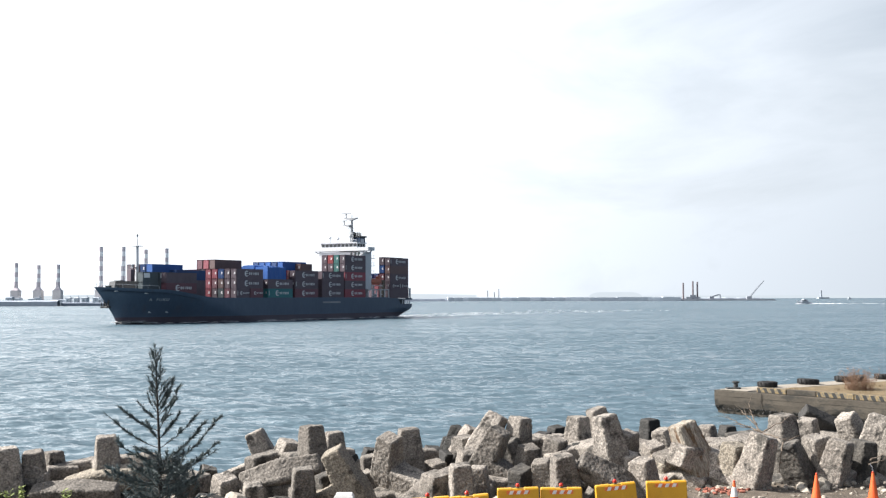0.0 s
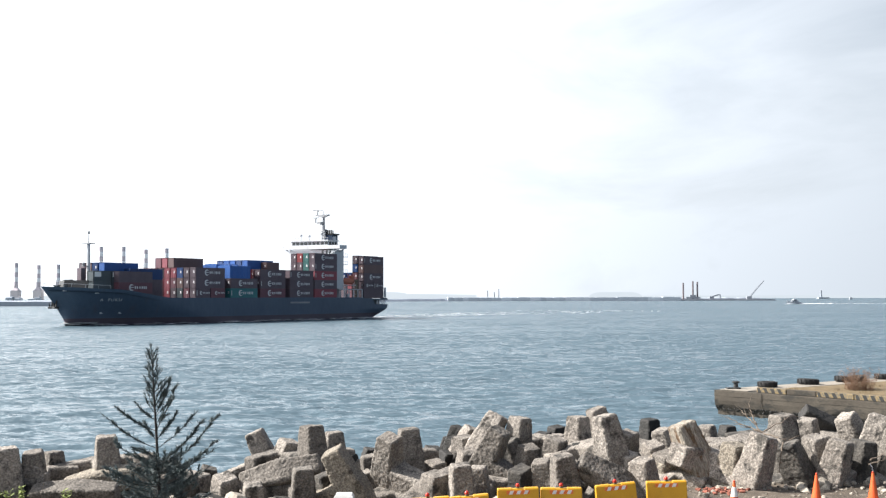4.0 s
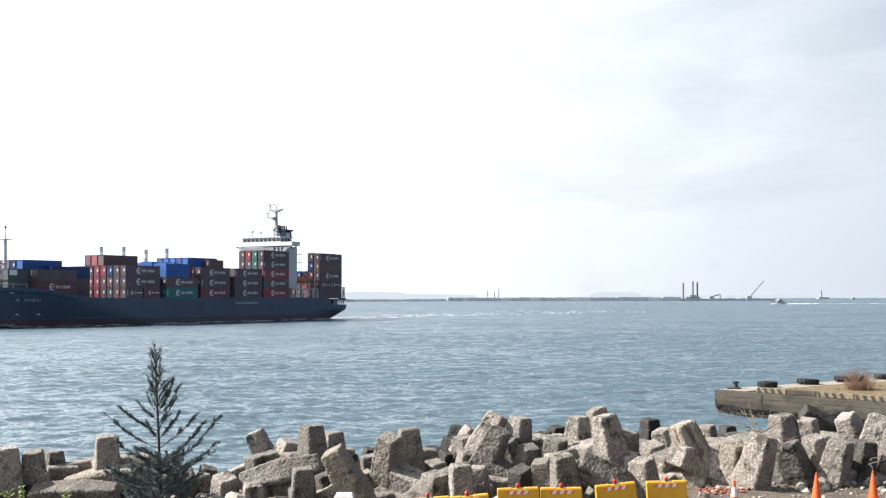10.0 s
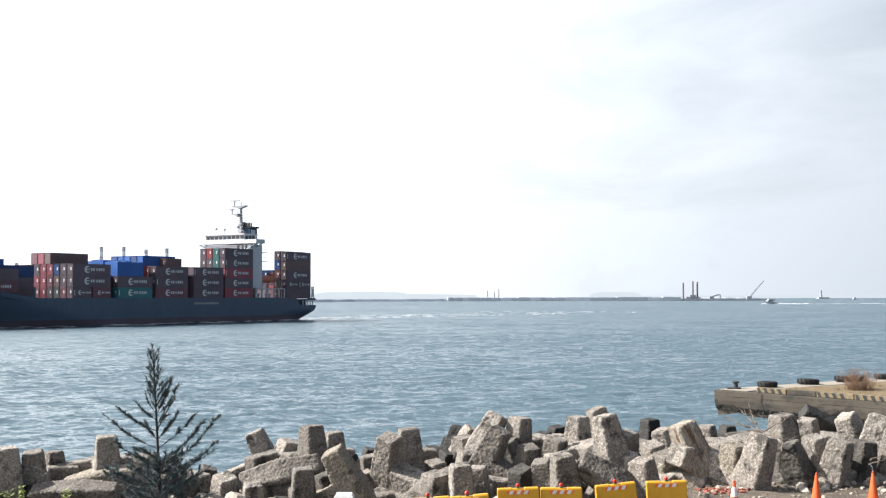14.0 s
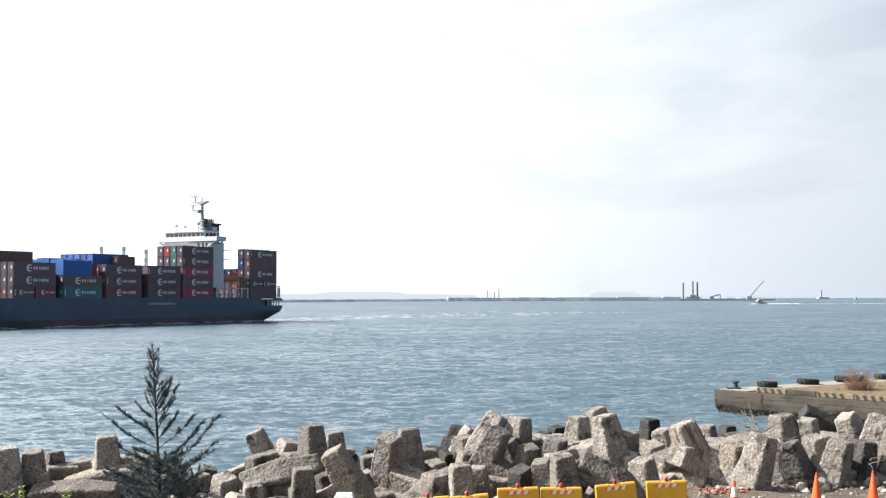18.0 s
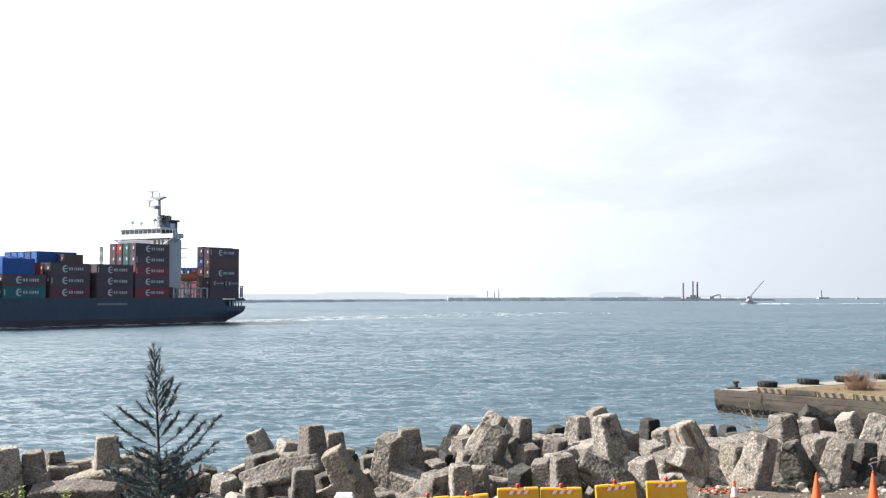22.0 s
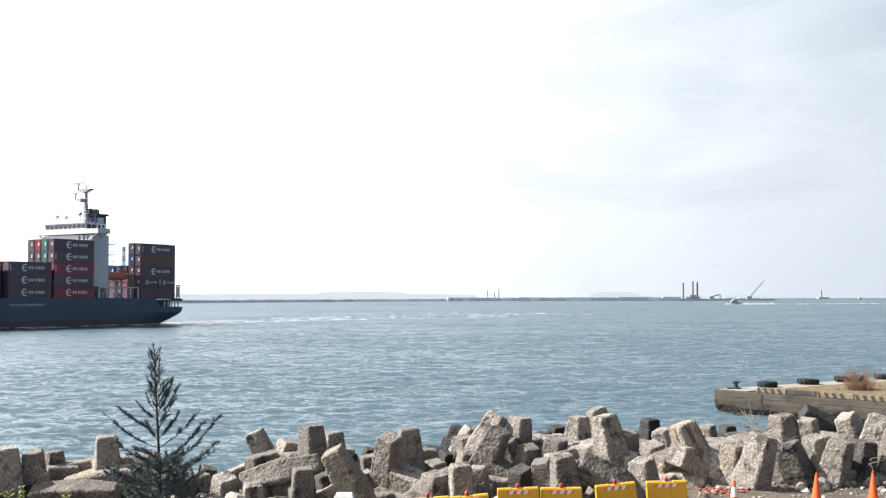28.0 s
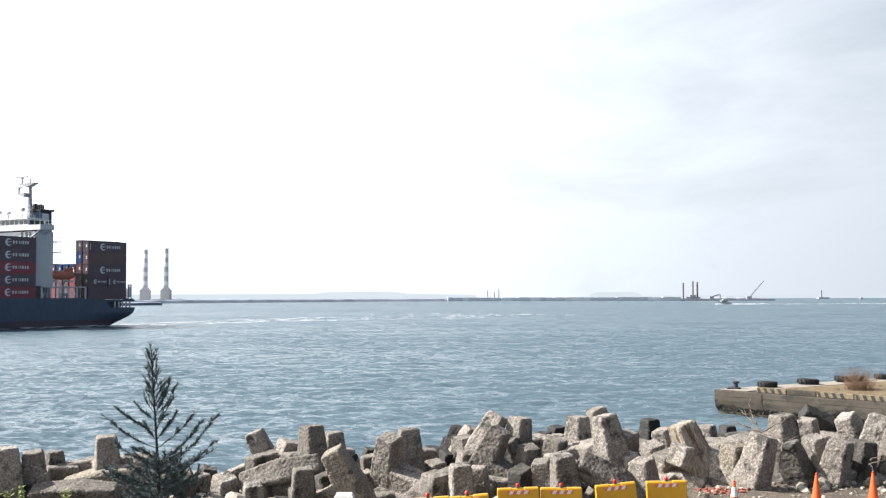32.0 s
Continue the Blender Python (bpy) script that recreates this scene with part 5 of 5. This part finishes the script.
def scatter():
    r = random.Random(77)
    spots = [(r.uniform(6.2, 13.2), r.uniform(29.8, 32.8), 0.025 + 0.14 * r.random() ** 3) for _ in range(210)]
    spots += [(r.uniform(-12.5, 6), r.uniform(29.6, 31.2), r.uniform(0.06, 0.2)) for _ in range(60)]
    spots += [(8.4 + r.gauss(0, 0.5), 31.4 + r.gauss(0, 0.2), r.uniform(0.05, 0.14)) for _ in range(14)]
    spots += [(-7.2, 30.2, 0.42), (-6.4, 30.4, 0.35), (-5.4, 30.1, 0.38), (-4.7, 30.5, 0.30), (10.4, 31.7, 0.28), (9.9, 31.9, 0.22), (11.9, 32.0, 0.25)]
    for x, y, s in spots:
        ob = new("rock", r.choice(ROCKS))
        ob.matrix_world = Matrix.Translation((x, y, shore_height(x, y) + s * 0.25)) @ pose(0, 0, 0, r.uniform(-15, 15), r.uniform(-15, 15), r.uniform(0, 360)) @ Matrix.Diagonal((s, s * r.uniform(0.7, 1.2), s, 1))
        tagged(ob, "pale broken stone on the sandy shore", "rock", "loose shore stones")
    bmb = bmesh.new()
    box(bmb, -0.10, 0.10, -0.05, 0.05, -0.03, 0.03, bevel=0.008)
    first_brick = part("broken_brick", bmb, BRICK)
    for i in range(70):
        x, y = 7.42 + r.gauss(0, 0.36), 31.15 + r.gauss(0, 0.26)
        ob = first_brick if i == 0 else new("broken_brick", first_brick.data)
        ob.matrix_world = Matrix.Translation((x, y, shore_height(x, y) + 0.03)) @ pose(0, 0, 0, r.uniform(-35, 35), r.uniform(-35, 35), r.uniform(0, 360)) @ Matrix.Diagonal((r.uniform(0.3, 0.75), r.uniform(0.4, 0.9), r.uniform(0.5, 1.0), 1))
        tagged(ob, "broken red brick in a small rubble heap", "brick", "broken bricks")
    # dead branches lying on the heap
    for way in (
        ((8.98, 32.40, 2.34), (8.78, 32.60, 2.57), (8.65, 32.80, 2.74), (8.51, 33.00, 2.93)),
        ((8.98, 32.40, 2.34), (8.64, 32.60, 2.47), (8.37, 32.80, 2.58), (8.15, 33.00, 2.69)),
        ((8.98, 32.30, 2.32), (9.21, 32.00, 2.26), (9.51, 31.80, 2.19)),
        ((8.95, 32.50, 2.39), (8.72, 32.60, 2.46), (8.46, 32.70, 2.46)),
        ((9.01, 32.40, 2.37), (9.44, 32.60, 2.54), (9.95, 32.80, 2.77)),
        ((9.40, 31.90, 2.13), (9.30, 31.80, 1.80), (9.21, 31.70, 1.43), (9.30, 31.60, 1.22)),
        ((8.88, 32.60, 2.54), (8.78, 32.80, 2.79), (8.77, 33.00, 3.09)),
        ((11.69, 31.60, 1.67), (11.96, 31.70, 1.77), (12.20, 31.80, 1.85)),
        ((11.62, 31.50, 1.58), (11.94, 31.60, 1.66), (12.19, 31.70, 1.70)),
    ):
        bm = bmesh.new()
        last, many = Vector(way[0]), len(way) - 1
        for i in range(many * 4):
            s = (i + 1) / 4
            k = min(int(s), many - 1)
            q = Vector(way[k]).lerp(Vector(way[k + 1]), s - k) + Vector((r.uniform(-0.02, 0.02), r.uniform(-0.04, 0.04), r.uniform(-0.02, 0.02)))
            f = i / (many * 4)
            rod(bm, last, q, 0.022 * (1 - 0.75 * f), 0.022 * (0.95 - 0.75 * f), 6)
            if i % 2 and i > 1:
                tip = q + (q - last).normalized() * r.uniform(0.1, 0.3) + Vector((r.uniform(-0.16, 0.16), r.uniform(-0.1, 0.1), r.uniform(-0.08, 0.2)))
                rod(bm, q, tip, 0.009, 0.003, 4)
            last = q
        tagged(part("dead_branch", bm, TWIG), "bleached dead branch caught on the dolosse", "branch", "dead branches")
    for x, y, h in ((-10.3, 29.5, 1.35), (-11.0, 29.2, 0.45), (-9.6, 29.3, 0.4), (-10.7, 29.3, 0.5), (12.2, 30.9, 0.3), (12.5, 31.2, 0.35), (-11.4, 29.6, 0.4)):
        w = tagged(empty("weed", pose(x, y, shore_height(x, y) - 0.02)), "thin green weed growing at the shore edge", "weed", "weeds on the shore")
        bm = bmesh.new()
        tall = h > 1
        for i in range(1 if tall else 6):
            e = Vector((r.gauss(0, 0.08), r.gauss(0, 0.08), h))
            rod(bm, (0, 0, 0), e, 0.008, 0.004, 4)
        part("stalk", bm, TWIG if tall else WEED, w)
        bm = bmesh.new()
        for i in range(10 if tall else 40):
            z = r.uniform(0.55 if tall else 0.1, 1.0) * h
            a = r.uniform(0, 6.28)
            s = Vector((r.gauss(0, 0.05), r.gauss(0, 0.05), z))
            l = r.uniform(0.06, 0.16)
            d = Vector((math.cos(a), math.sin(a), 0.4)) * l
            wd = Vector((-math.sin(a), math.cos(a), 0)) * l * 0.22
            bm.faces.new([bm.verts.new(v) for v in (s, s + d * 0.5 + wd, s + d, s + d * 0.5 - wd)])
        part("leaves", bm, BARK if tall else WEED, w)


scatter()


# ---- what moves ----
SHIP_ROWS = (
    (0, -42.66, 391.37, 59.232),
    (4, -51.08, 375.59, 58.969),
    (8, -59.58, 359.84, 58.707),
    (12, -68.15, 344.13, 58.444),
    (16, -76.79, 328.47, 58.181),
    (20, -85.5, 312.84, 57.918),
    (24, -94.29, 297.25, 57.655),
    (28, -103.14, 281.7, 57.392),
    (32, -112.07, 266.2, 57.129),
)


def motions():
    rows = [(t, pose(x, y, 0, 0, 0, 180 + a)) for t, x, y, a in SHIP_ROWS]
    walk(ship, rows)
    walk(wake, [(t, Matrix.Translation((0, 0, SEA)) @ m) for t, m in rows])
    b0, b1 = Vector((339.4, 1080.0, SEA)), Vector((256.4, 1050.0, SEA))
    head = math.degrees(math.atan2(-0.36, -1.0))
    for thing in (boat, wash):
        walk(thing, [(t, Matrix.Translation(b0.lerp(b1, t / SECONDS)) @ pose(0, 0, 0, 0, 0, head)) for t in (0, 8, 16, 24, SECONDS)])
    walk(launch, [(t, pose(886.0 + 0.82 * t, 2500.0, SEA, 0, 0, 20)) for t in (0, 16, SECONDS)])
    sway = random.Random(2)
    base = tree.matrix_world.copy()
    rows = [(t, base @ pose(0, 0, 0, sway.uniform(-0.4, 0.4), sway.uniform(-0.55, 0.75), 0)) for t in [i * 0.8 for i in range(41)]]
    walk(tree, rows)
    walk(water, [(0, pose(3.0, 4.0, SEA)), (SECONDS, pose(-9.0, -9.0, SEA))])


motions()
====================
* Stated task
Write out the listing above again, exactly, but with no pictures in the copy.

* Task response
0.0 s
4.0 s
10.0 s
14.0 s
18.0 s
22.0 s
28.0 s
32.0 s
Continue the Blender Python (bpy) script that recreates this scene with part 5 of 5. This part finishes the script.
def scatter():
    r = random.Random(77)
    spots = [(r.uniform(6.2, 13.2), r.uniform(29.8, 32.8), 0.025 + 0.14 * r.random() ** 3) for _ in range(210)]
    spots += [(r.uniform(-12.5, 6), r.uniform(29.6, 31.2), r.uniform(0.06, 0.2)) for _ in range(60)]
    spots += [(8.4 + r.gauss(0, 0.5), 31.4 + r.gauss(0, 0.2), r.uniform(0.05, 0.14)) for _ in range(14)]
    spots += [(-7.2, 30.2, 0.42), (-6.4, 30.4, 0.35), (-5.4, 30.1, 0.38), (-4.7, 30.5, 0.30), (10.4, 31.7, 0.28), (9.9, 31.9, 0.22), (11.9, 32.0, 0.25)]
    for x, y, s in spots:
        ob = new("rock", r.choice(ROCKS))
        ob.matrix_world = Matrix.Translation((x, y, shore_height(x, y) + s * 0.25)) @ pose(0, 0, 0, r.uniform(-15, 15), r.uniform(-15, 15), r.uniform(0, 360)) @ Matrix.Diagonal((s, s * r.uniform(0.7, 1.2), s, 1))
        tagged(ob, "pale broken stone on the sandy shore", "rock", "loose shore stones")
    bmb = bmesh.new()
    box(bmb, -0.10, 0.10, -0.05, 0.05, -0.03, 0.03, bevel=0.008)
    first_brick = part("broken_brick", bmb, BRICK)
    for i in range(70):
        x, y = 7.42 + r.gauss(0, 0.36), 31.15 + r.gauss(0, 0.26)
        ob = first_brick if i == 0 else new("broken_brick", first_brick.data)
        ob.matrix_world = Matrix.Translation((x, y, shore_height(x, y) + 0.03)) @ pose(0, 0, 0, r.uniform(-35, 35), r.uniform(-35, 35), r.uniform(0, 360)) @ Matrix.Diagonal((r.uniform(0.3, 0.75), r.uniform(0.4, 0.9), r.uniform(0.5, 1.0), 1))
        tagged(ob, "broken red brick in a small rubble heap", "brick", "broken bricks")
    # dead branches lying on the heap
    for way in (
        ((8.98, 32.40, 2.34), (8.78, 32.60, 2.57), (8.65, 32.80, 2.74), (8.51, 33.00, 2.93)),
        ((8.98, 32.40, 2.34), (8.64, 32.60, 2.47), (8.37, 32.80, 2.58), (8.15, 33.00, 2.69)),
        ((8.98, 32.30, 2.32), (9.21, 32.00, 2.26), (9.51, 31.80, 2.19)),
        ((8.95, 32.50, 2.39), (8.72, 32.60, 2.46), (8.46, 32.70, 2.46)),
        ((9.01, 32.40, 2.37), (9.44, 32.60, 2.54), (9.95, 32.80, 2.77)),
        ((9.40, 31.90, 2.13), (9.30, 31.80, 1.80), (9.21, 31.70, 1.43), (9.30, 31.60, 1.22)),
        ((8.88, 32.60, 2.54), (8.78, 32.80, 2.79), (8.77, 33.00, 3.09)),
        ((11.69, 31.60, 1.67), (11.96, 31.70, 1.77), (12.20, 31.80, 1.85)),
        ((11.62, 31.50, 1.58), (11.94, 31.60, 1.66), (12.19, 31.70, 1.70)),
    ):
        bm = bmesh.new()
        last, many = Vector(way[0]), len(way) - 1
        for i in range(many * 4):
            s = (i + 1) / 4
            k = min(int(s), many - 1)
            q = Vector(way[k]).lerp(Vector(way[k + 1]), s - k) + Vector((r.uniform(-0.02, 0.02), r.uniform(-0.04, 0.04), r.uniform(-0.02, 0.02)))
            f = i / (many * 4)
            rod(bm, last, q, 0.022 * (1 - 0.75 * f), 0.022 * (0.95 - 0.75 * f), 6)
            if i % 2 and i > 1:
                tip = q + (q - last).normalized() * r.uniform(0.1, 0.3) + Vector((r.uniform(-0.16, 0.16), r.uniform(-0.1, 0.1), r.uniform(-0.08, 0.2)))
                rod(bm, q, tip, 0.009, 0.003, 4)
            last = q
        tagged(part("dead_branch", bm, TWIG), "bleached dead branch caught on the dolosse", "branch", "dead branches")
    for x, y, h in ((-10.3, 29.5, 1.35), (-11.0, 29.2, 0.45), (-9.6, 29.3, 0.4), (-10.7, 29.3, 0.5), (12.2, 30.9, 0.3), (12.5, 31.2, 0.35), (-11.4, 29.6, 0.4)):
        w = tagged(empty("weed", pose(x, y, shore_height(x, y) - 0.02)), "thin green weed growing at the shore edge", "weed", "weeds on the shore")
        bm = bmesh.new()
        tall = h > 1
        for i in range(1 if tall else 6):
            e = Vector((r.gauss(0, 0.08), r.gauss(0, 0.08), h))
            rod(bm, (0, 0, 0), e, 0.008, 0.004, 4)
        part("stalk", bm, TWIG if tall else WEED, w)
        bm = bmesh.new()
        for i in range(10 if tall else 40):
            z = r.uniform(0.55 if tall else 0.1, 1.0) * h
            a = r.uniform(0, 6.28)
            s = Vector((r.gauss(0, 0.05), r.gauss(0, 0.05), z))
            l = r.uniform(0.06, 0.16)
            d = Vector((math.cos(a), math.sin(a), 0.4)) * l
            wd = Vector((-math.sin(a), math.cos(a), 0)) * l * 0.22
            bm.faces.new([bm.verts.new(v) for v in (s, s + d * 0.5 + wd, s + d, s + d * 0.5 - wd)])
        part("leaves", bm, BARK if tall else WEED, w)


scatter()


# ---- what moves ----
SHIP_ROWS = (
    (0, -42.66, 391.37, 59.232),
    (4, -51.08, 375.59, 58.969),
    (8, -59.58, 359.84, 58.707),
    (12, -68.15, 344.13, 58.444),
    (16, -76.79, 328.47, 58.181),
    (20, -85.5, 312.84, 57.918),
    (24, -94.29, 297.25, 57.655),
    (28, -103.14, 281.7, 57.392),
    (32, -112.07, 266.2, 57.129),
)


def motions():
    rows = [(t, pose(x, y, 0, 0, 0, 180 + a)) for t, x, y, a in SHIP_ROWS]
    walk(ship, rows)
    walk(wake, [(t, Matrix.Translation((0, 0, SEA)) @ m) for t, m in rows])
    b0, b1 = Vector((339.4, 1080.0, SEA)), Vector((256.4, 1050.0, SEA))
    head = math.degrees(math.atan2(-0.36, -1.0))
    for thing in (boat, wash):
        walk(thing, [(t, Matrix.Translation(b0.lerp(b1, t / SECONDS)) @ pose(0, 0, 0, 0, 0, head)) for t in (0, 8, 16, 24, SECONDS)])
    walk(launch, [(t, pose(886.0 + 0.82 * t, 2500.0, SEA, 0, 0, 20)) for t in (0, 16, SECONDS)])
    sway = random.Random(2)
    base = tree.matrix_world.copy()
    rows = [(t, base @ pose(0, 0, 0, sway.uniform(-0.4, 0.4), sway.uniform(-0.55, 0.75), 0)) for t in [i * 0.8 for i in range(41)]]
    walk(tree, rows)
    walk(water, [(0, pose(3.0, 4.0, SEA)), (SECONDS, pose(-9.0, -9.0, SEA))])


motions()